Information supplied
start
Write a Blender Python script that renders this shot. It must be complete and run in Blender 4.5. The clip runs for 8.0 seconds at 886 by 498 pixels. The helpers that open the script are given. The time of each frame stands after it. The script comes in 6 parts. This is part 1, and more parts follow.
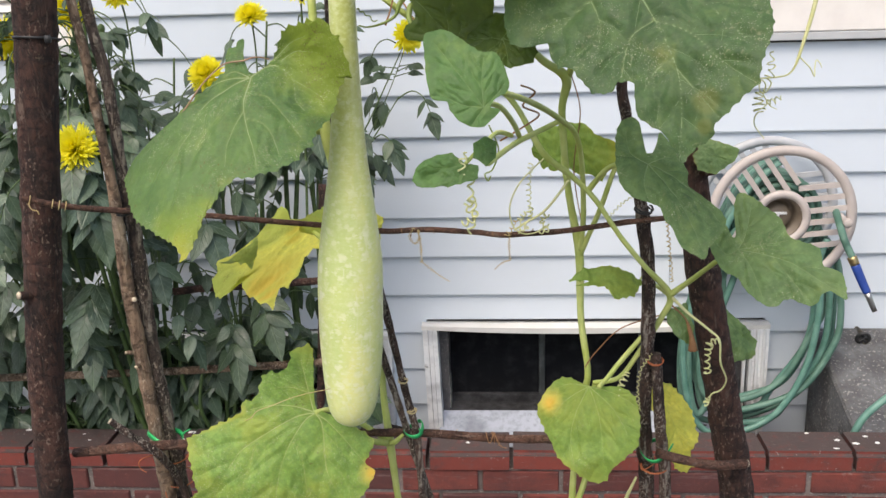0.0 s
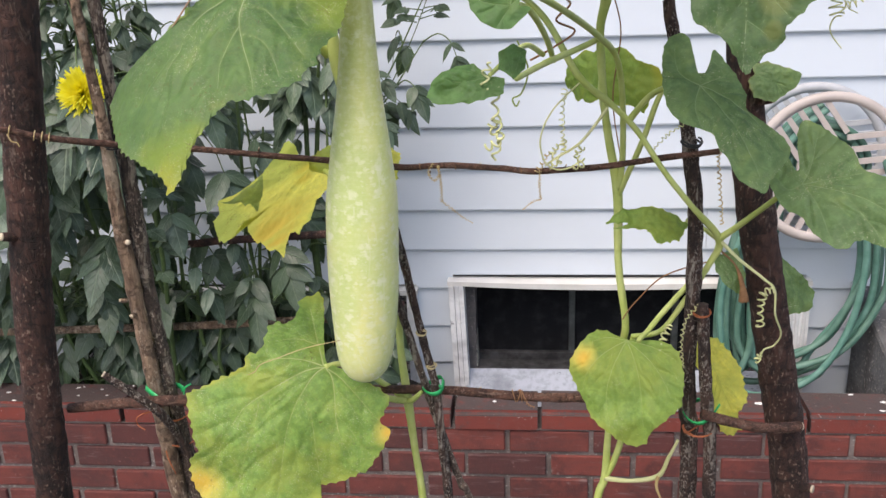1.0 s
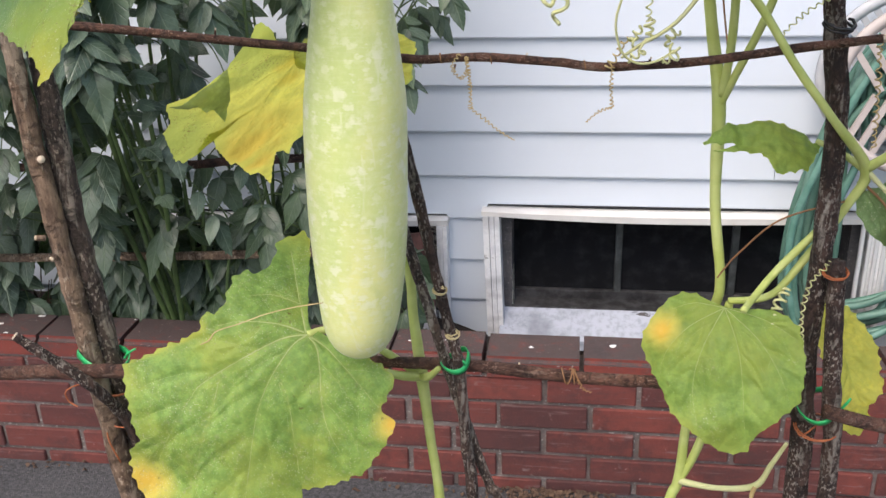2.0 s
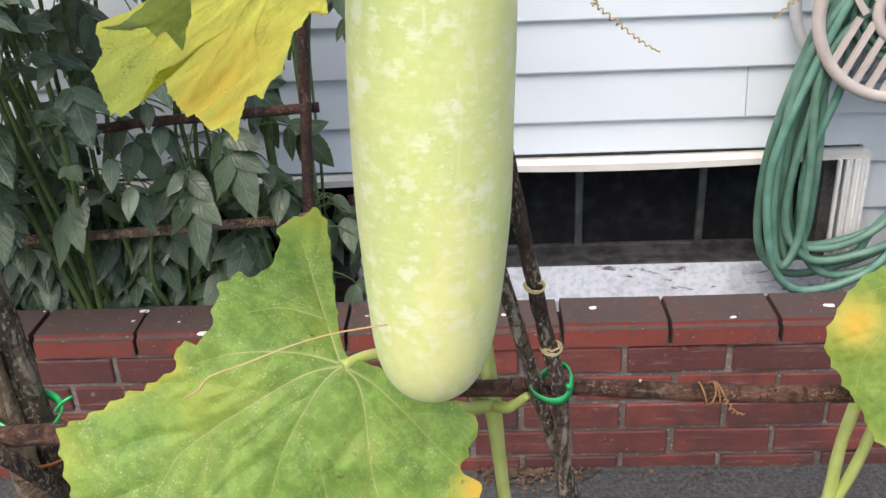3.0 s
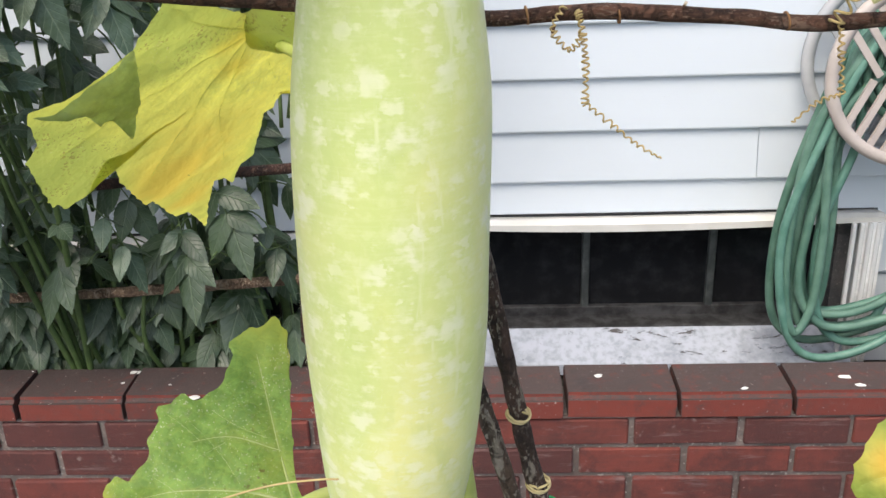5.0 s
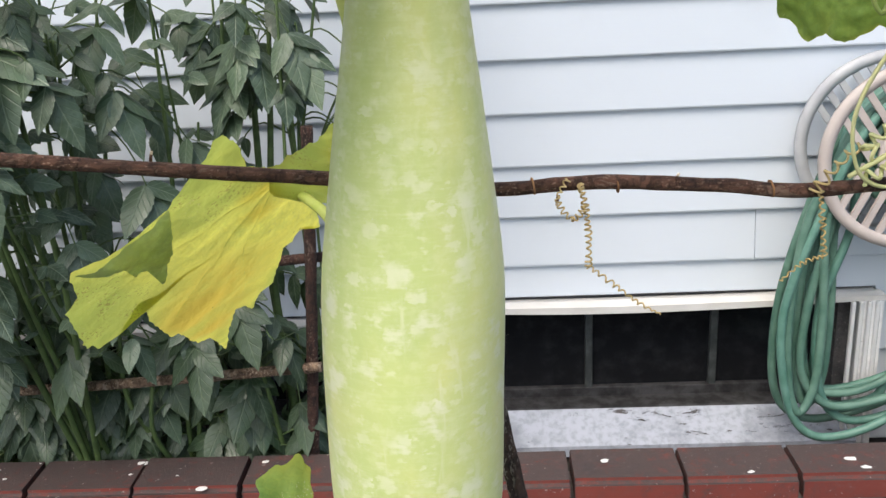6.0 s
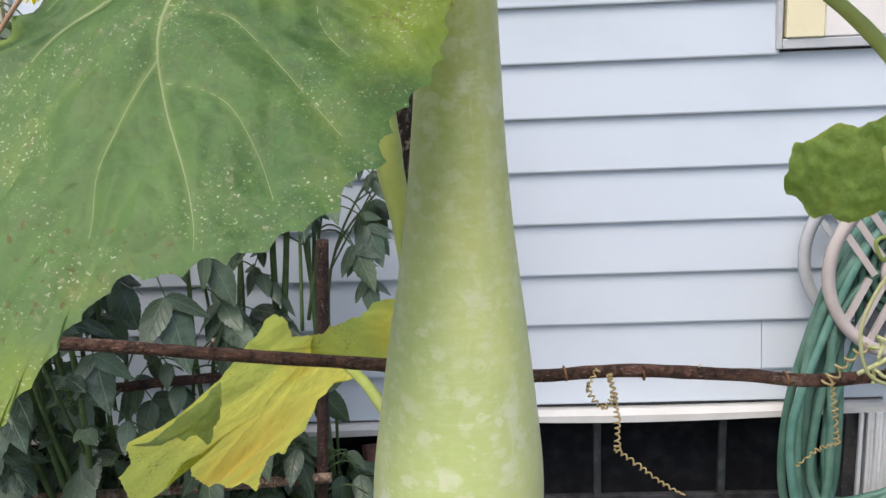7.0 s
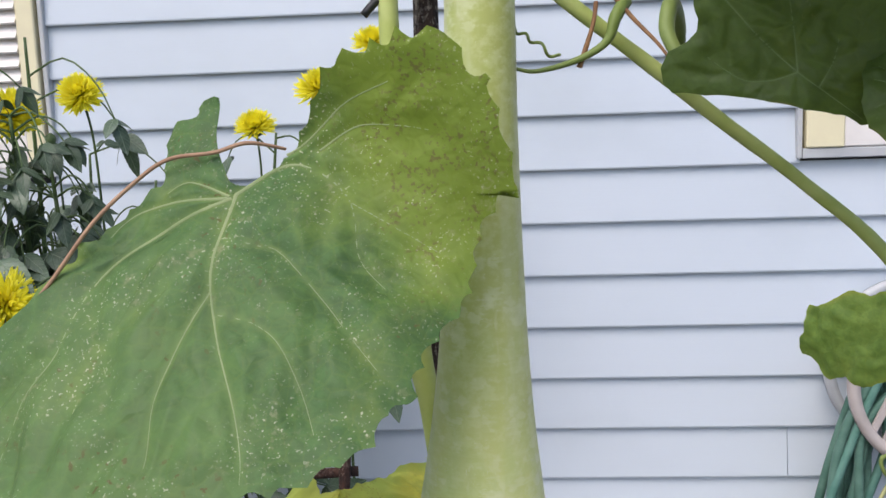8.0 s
end
Skipping the pictures, transcribe each line above exactly as it appears.

Response for this exercise
Write a Blender Python script that renders this shot. It must be complete and run in Blender 4.5. The clip runs for 8.0 seconds at 886 by 498 pixels. The helpers that open the script are given. The time of each frame stands after it. The script comes in 6 parts. This is part 1, and more parts follow.
0.0 s
1.0 s
2.0 s
3.0 s
5.0 s
6.0 s
7.0 s
8.0 s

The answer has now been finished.